━━ DATASET SECTION

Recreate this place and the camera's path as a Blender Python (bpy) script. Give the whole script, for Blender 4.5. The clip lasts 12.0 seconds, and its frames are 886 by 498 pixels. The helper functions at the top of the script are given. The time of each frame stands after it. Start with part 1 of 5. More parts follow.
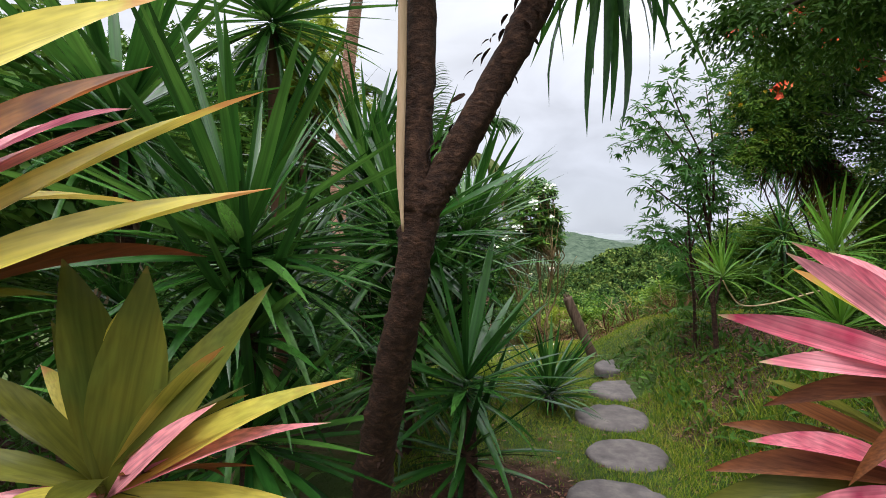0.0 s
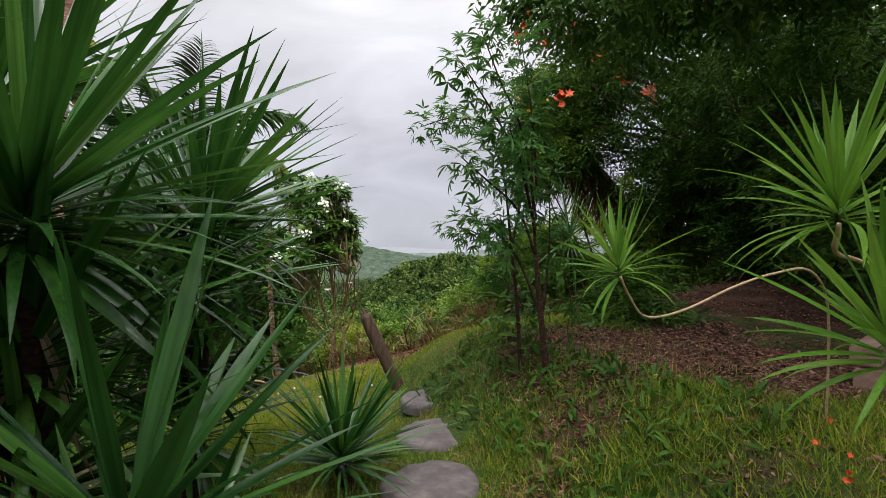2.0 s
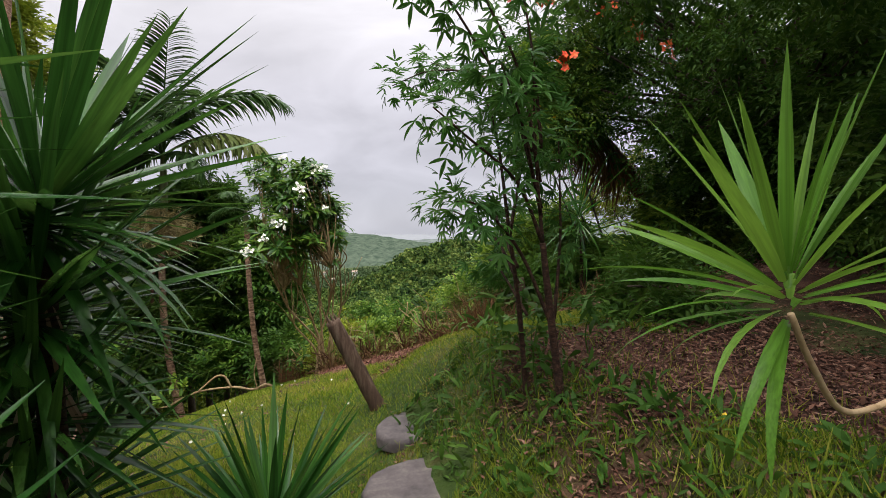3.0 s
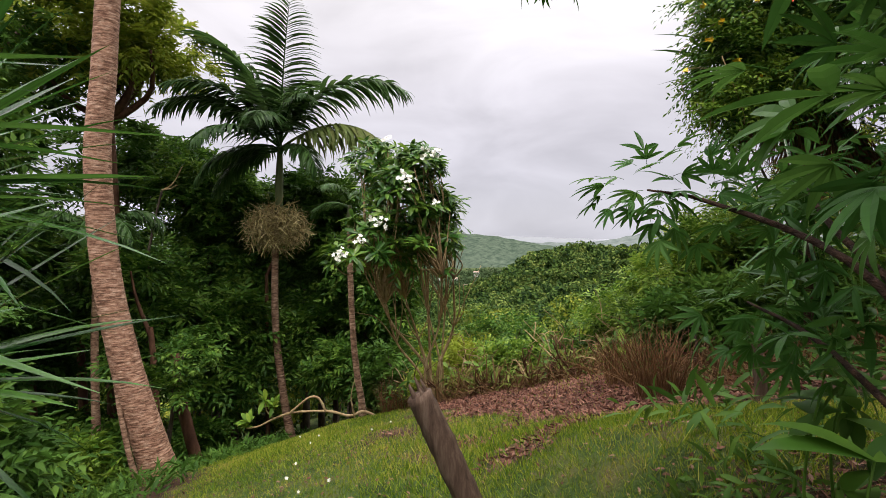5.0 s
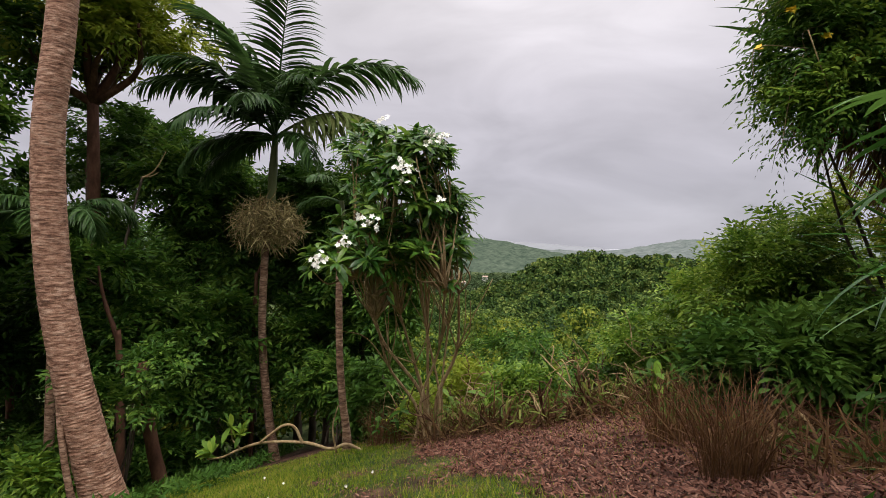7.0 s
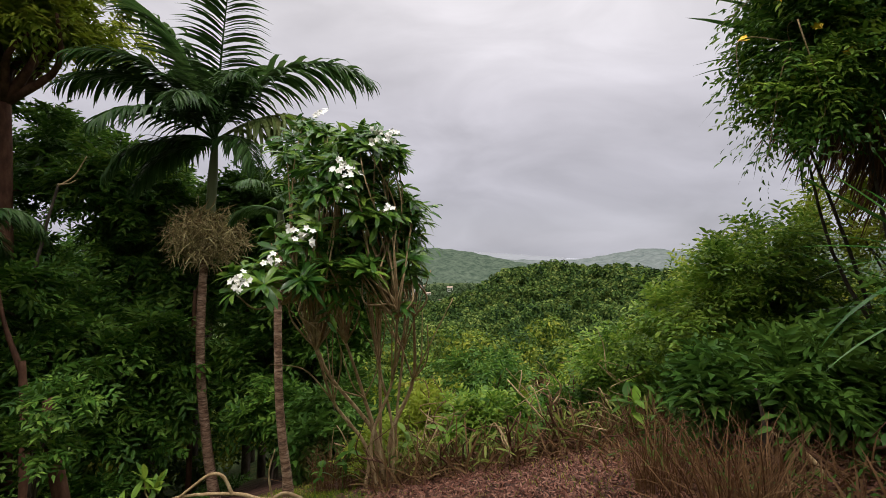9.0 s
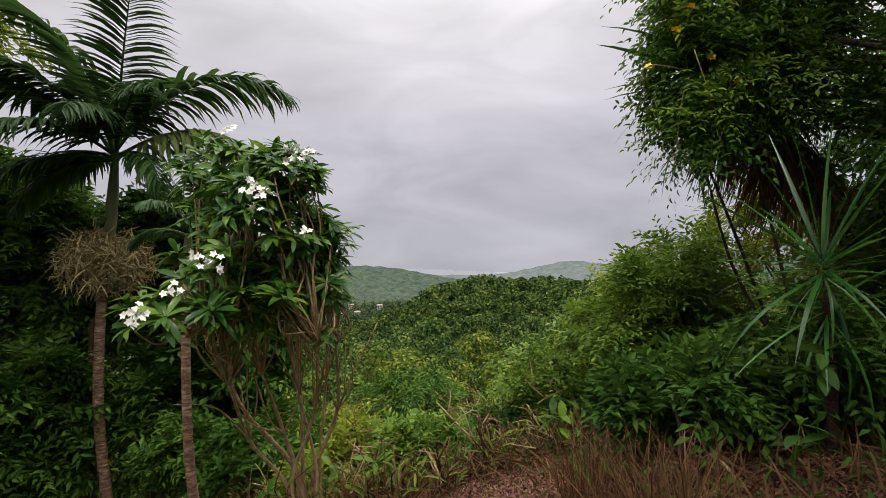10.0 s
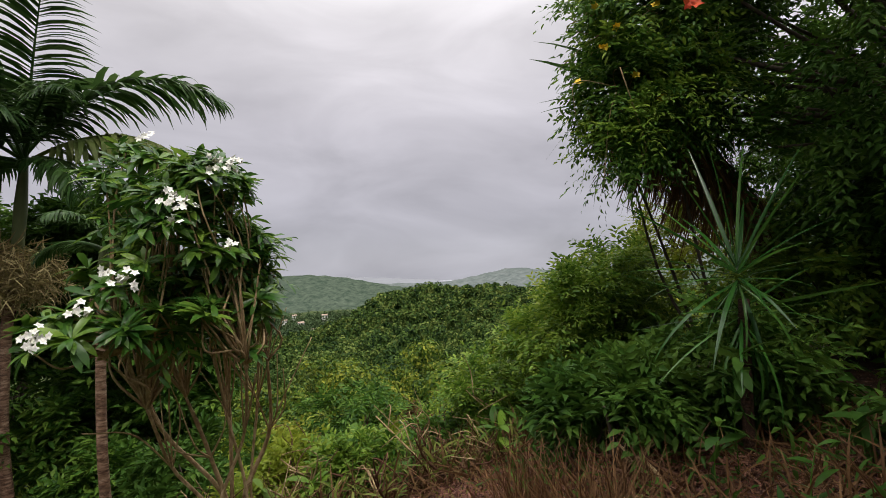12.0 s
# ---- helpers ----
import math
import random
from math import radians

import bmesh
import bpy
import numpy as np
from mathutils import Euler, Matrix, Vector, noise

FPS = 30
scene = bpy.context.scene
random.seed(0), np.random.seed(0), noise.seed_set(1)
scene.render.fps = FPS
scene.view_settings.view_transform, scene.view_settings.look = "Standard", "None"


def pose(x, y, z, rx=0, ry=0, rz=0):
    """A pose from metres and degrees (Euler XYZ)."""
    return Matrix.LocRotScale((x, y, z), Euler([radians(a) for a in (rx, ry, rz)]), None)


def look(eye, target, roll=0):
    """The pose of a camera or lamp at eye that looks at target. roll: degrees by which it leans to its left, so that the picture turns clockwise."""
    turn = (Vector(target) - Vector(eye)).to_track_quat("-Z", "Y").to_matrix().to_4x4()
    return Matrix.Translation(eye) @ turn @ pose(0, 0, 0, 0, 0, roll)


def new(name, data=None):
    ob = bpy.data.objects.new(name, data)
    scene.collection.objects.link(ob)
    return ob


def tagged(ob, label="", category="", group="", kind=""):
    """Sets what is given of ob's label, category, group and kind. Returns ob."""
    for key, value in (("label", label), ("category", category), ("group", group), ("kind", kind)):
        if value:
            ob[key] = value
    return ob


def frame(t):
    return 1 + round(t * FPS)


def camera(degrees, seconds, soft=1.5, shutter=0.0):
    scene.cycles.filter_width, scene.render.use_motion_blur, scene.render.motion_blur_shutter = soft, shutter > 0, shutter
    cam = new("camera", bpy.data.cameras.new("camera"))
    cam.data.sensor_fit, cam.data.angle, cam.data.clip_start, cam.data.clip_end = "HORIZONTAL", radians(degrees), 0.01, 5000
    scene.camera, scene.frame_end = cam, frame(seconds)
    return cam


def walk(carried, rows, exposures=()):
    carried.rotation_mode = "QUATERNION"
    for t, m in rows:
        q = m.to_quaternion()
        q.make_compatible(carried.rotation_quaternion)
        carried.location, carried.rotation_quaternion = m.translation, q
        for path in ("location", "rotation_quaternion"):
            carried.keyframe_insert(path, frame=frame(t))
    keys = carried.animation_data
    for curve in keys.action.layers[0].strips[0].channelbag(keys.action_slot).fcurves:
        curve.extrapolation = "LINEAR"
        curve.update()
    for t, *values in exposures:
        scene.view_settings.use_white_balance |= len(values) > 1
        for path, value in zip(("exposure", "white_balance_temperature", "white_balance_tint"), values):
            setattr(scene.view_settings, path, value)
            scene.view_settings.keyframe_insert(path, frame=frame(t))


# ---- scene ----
cam = camera(83.7, 12.0, soft=0.75)
METRES, EYE, TILT, LEAN, TURN = 7.0, 1.5, -2.0, 0.0, 0.0
ROWS = [
    (0.0, 0.0, 0.0, 0.0, -0.0, 0.0, 0.0),
    (0.5, 0.001, 0.0438, -0.0128, -3.11, -0.34, 1.07),
    (1.0, 0.0196, 0.1014, -0.0158, -8.29, 0.19, 0.32),
    (1.5, 0.0379, 0.1536, -0.0179, -17.53, 0.53, 0.05),
    (2.0, 0.0556, 0.2129, -0.015, -23.08, 1.37, 1.69),
    (2.5, 0.095, 0.2722, -0.014, -24.3, 0.08, 3.28),
    (4.5, 0.2084, 0.5561, 0.0078, -11.5, 0.25, 1.85),
    (5.0, 0.21, 0.6182, 0.0038, -8.55, 0.56, 1.55),
    (5.5, 0.2107, 0.6692, 0.0077, -8.28, 0.87, 2.87),
    (6.0, 0.2231, 0.7156, 0.0106, -7.85, 0.32, 2.94),
    (6.5, 0.2389, 0.7548, 0.0138, -7.23, 0.73, 1.22),
    (7.0, 0.245, 0.794, 0.0145, -7.45, 0.9, -0.79),
    (9.0, 0.2784, 0.9033, 0.0246, -11.53, 2.19, -0.18),
    (9.5, 0.2833, 0.9122, 0.0281, -16.85, 2.7, 0.86),
    (10.0, 0.2908, 0.9194, 0.0326, -19.65, 4.0, 1.53),
    (10.5, 0.298, 0.9203, 0.0348, -20.95, 5.16, 2.15),
    (11.0, 0.3032, 0.9198, 0.0361, -22.95, 5.64, 2.38),
    (11.5, 0.3057, 0.9197, 0.037, -24.6, 5.48, 2.53),
    (12.0, 0.3068, 0.9204, 0.0375, -25.8, 4.71, 2.49),
]
EXPO = [(0.0, 0.58, 6250, 7), (1.0, 0.56, 6250, 8), (2.0, 0.3, 6450, 10), (2.5, 0.34, 6500, 11), (4.5, 0.4, 6650, 13), (5.0, 0.46, 6650, 13), (5.6, 0.28, 6650, 14), (7.0, 0.1, 6650, 14), (9.0, 0.05, 6600, 13), (10.0, 0.02, 6600, 13), (12.0, -0.05, 6600, 13)]
walk(cam, [(t, pose(0, 0, EYE, TILT, LEAN, TURN) @ pose(METRES * x, METRES * y, METRES * z, 90 + pitch, roll, yaw)) for t, x, y, z, yaw, pitch, roll in ROWS], EXPO)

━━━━

▸ **EXERCISE**
Reproduce only the lines from the beginning of the data through the line that contains "import numpy as np", both included, and please drop the pictures.

▸ **SOLUTION TO THE EXERCISE**
Recreate this place and the camera's path as a Blender Python (bpy) script. Give the whole script, for Blender 4.5. The clip lasts 12.0 seconds, and its frames are 886 by 498 pixels. The helper functions at the top of the script are given. The time of each frame stands after it. Start with part 1 of 5. More parts follow.
0.0 s
2.0 s
3.0 s
5.0 s
7.0 s
9.0 s
10.0 s
12.0 s
# ---- helpers ----
import math
import random
from math import radians

import bmesh
import bpy
import numpy as np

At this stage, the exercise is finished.